Robin Gourley

Personal information
- Full name: Robin Edward Atchison Gourley
- Born: 19 November 1935 County Tyrone, Northern Ireland
- Died: 19 July 2021 (aged 85)

Playing information
Club
| Years | Team | Pld | T | G | FG | P |
| 1962 | Wagga |  |  |  |  |  |
| 1963–66 | St George | 37 | 7 | 0 | 0 | 21 |
| 1967 | Narrabri |  |  |  |  |  |
|  | Total | 37 | 7 | 0 | 0 | 21 |
Representative
| Years | Team | Pld | T | G | FG | P |
| 1962 | New South Wales | 1 | 0 | 0 | 0 | 0 |
| 1967 | Country New South Wales | 2 | 0 | 0 | 0 | 0 |
- Source: Whiticker/Hudson
- Relatives: Scott Gourley (son) Laura Gourley (granddaughter)

= Robin Gourley =

Australian rugby league footballer (1935–2021)

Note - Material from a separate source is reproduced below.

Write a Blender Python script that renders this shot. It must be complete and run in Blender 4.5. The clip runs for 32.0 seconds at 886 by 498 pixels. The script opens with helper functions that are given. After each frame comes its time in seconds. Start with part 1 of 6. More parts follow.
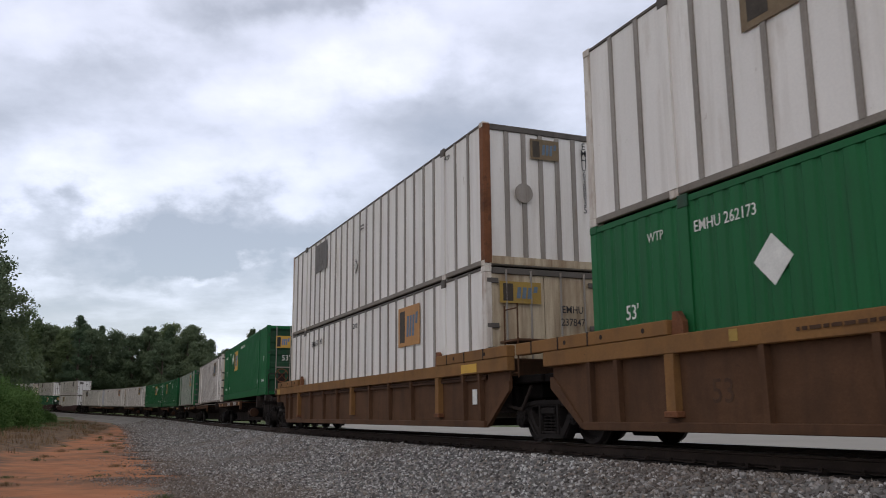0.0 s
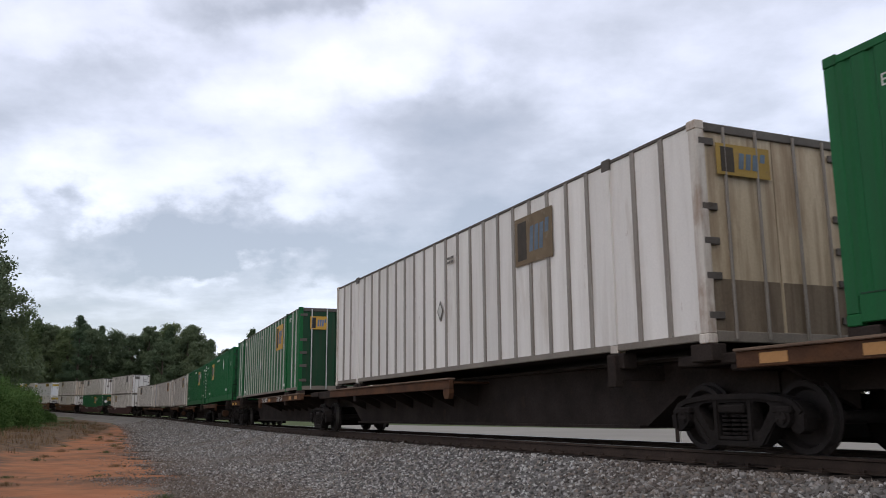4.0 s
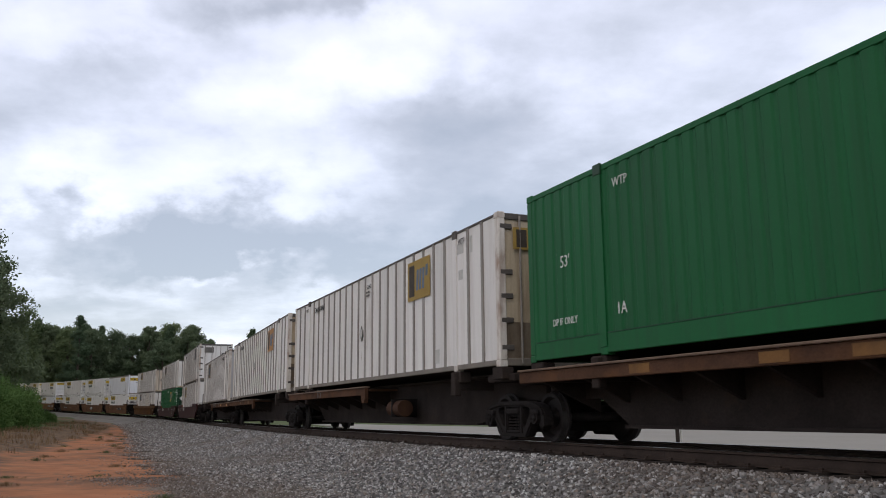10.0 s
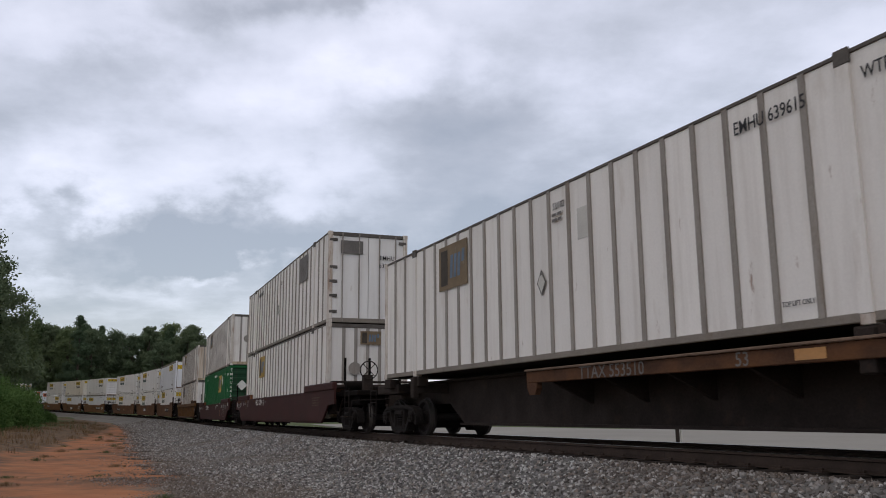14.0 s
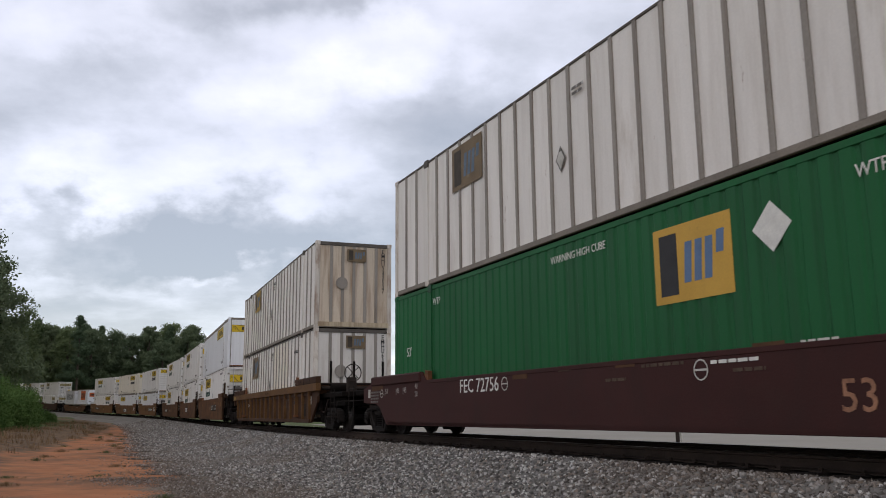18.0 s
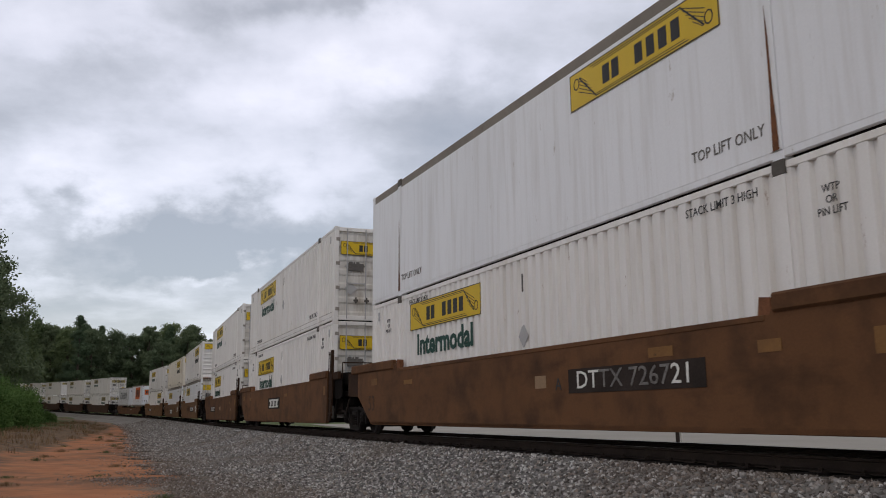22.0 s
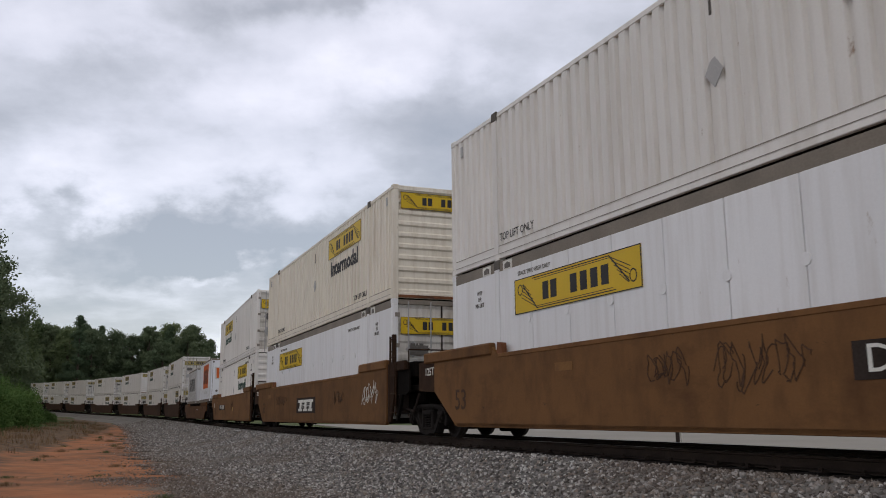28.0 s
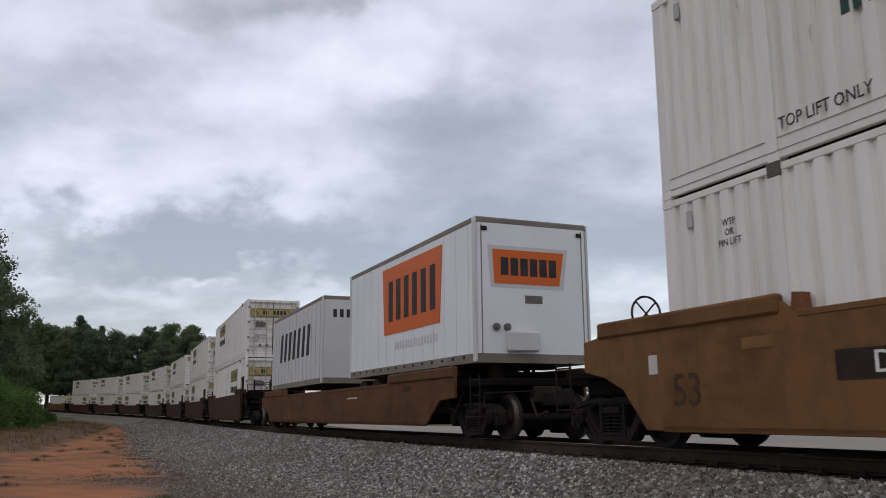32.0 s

Robin Edward Gourley (19 November 1935 – 19 July 2021) was a Northern Irish-Australian professional rugby league and rugby union footballer who played in the 1950s and 1960s. A New South Wales representative front row forward, he played in the NSWRFL Premiership for Sydney club St George with which he won the 1965 and 1966 grand finals.

==Early career==
Gourley was born in County Tyrone, Northern Ireland, on 19 November 1935. After initially playing rugby union in his native country, he moved to Australia in 1958 when he was 23 years of age, taking up rugby league football.

While living and playing in Wagga Wagga, New South Wales, Gourley was selected to play for the New South Wales rugby league team. This brought him to the attention of Frank Facer, administrator for Sydney club St George, who signed Gourley to the premiers for the following season.

==St. George Dragons career==
Gourley temporarily ended his career as a farmer and moved to Sydney, where he played from 1963 to 1966 as a front-row forward for St George, including the team's grand final wins in 1965 and 1966. He also won a Reserve Grade premiership with St. George in his first year in grade in 1963.

Gourley returned to country farmer and while playing for his local Narrabri, New South Wales, rugby league club in 1967 he also represented the Country New South Wales team.

Gourley is the father of fellow past Dragon, Scott Gourley and the grandfather of Australian representative rower Laura Gourley.